Assim, ao abrigo das disposições constitucionais e regimentais aplicáveis, o Grupo Parlamentar Os Verdes apresenta o seguinte Projeto de Lei:Artigo 1º
Objeto
A presente lei define a obrigatoriedade de o Governo elaborar e apresentar à Assembleia da República um relatório sobre as assimetrias regionais em Portugal.
Artigo 2º
Âmbito
1 - O Relatório sobre as assimetrias regionais, adiante designado por Relatório, apresenta um diagnóstico, incluindo informação estatística, da situação sobre as desigualdades territoriais no país, no que se refere, designadamente, à caracterização da oferta de serviços públicos de proximidade, dimensão e tipo de atividade económica existente, oportunidades de emprego, oferta de transporte de passageiros e de mercadorias, estado dos ecossistemas sensíveis.
2 - O Relatório promove, igualmente, uma avaliação do impacto das políticas públicas sobre a dimensão da coesão territorial, salientando a situação e a evolução verificada nos territórios de baixa densidade.
3 - O Relatório deve apontar um conjunto de políticas públicas urgentes e de necessidades de investimento mais prementes para a promoção da coesão territorial.
Artigo 3º
Competência
A elaboração do Relatório é da responsabilidade do Governo, competindo-lhe determinar por quem, como e em que moldes é construído.
Artigo 4º
Periodicidade e prazo
1- O Relatório é apresentado anualmente e o Governo procede à sua entrega à Assembleia da República até ao dia 1 de outubro de cada ano.

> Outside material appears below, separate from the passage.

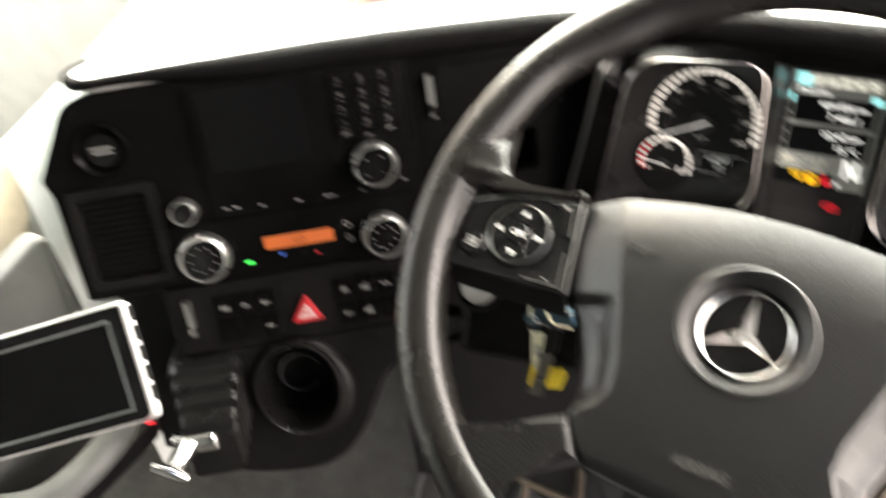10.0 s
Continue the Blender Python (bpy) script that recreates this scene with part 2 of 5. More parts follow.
def circle(r, steps=32, cx=0.0, cy=0.0, start=0.0, end=360.0):
    full = abs(end - start) >= 360
    return [(cx + r * math.cos(radians(start + (end - start) * i / (steps if full else steps - 1))), cy + r * math.sin(radians(start + (end - start) * i / (steps if full else steps - 1)))) for i in range(steps)]


def slab(bm, outline, low, high, edge=0.0):
    """An extruded outline between two heights, its upper rim chamfered by edge."""
    rings = [[(x, y, low) for x, y in outline]]
    if edge:
        cx = sum(p[0] for p in outline) / len(outline)
        cy = sum(p[1] for p in outline) / len(outline)
        reach = max(math.hypot(x - cx, y - cy) for x, y in outline)
        f = 1 - edge / reach
        rings.append([(x, y, high - edge * 0.7) for x, y in outline])
        rings.append([(cx + (x - cx) * f, cy + (y - cy) * f, high) for x, y in outline])
    else:
        rings.append([(x, y, high) for x, y in outline])
    loft(bm, rings, caps=True)
    return bm


def loft(bm, rings, closed=True, caps=False, loop=False):
    """Skins rings of equal length."""
    vs = [[bm.verts.new(p) for p in r] for r in rings]
    pairs = list(zip(vs, vs[1:])) + ([(vs[-1], vs[0])] if loop else [])
    for a, b in pairs:
        n = len(a)
        for i in range(n if closed else n - 1):
            j = (i + 1) % n
            bm.faces.new((a[i], a[j], b[j], b[i]))
    if caps:
        bm.faces.new(vs[0][::-1])
        bm.faces.new(vs[-1])
    return bm


def ring_band(bm, outer, inner, low, high):
    """A flat band between two outlines of equal length, with thickness."""
    loft(bm, [[(x, y, low) for x, y in outer], [(x, y, high) for x, y in outer], [(x, y, high) for x, y in inner], [(x, y, low) for x, y in inner]], loop=True)
    return bm


def lathe(bm, profile, steps=40, cx=0.0, cy=0.0):
    """Turns rows of (radius, height) about the local z."""
    loft(bm, [[(cx + r * math.cos(2 * math.pi * i / steps), cy + r * math.sin(2 * math.pi * i / steps), h) for i in range(steps)] for r, h in profile])
    return bm


def disc(bm, r, low, high, edge=0.0, cx=0.0, cy=0.0, steps=36):
    prof = [(r, low), (r, high - edge), (r - edge, high)]
    lathe(bm, prof, steps, cx, cy)
    f = [bm.verts.new((cx + (r - edge) * math.cos(2 * math.pi * i / steps), cy + (r - edge) * math.sin(2 * math.pi * i / steps), high)) for i in range(steps)]
    bm.faces.new(f)
    return bm


def box(bm, lo, hi, bevel=0.0, segments=2):
    g = bmesh.ops.create_cube(bm, size=1.0)["verts"]
    for v in g:
        v.co = Vector([lo[i] + (hi[i] - lo[i]) * (v.co[i] + 0.5) for i in range(3)])
    if bevel:
        es = list({e for v in g for e in v.link_edges})
        bmesh.ops.bevel(bm, geom=es, offset=bevel, segments=segments, affect="EDGES", profile=0.5)
    return bm


def tube(bm, path, radius, sides=12, flat=1.0, caps=True, up=(0, 0, 1)):
    """A round bar along points; radius: one or one a point."""
    pts = [Vector(p) for p in path]
    rings = []
    for i, p in enumerate(pts):
        d = (pts[min(i + 1, len(pts) - 1)] - pts[max(i - 1, 0)]).normalized()
        s = d.cross(Vector(up))
        s = s.normalized() if s.length > 1e-4 else d.orthogonal().normalized()
        w = s.cross(d)
        r = radius[i] if isinstance(radius, (list, tuple)) else radius
        rings.append([tuple(p + s * (r * math.cos(2 * math.pi * k / sides)) + w * (r * flat * math.sin(2 * math.pi * k / sides))) for k in range(sides)])
    return loft(bm, rings, caps=caps)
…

2- Quando, por motivo de realização de eleições legislativas, não for possível cumprir o prazo previsto no número anterior, o Governo apresenta o Relatório à Assembleia da República juntamente com a proposta de Orçamento do Estado.
Artigo 5º
Regulamentação
O Governo regulamenta a presente lei no prazo de 90 dias após a sua entrada em vigor.
Artigo 6º
Entrada em vigor
A presente lei entra em vigor no dia seguinte ao da sua publicação.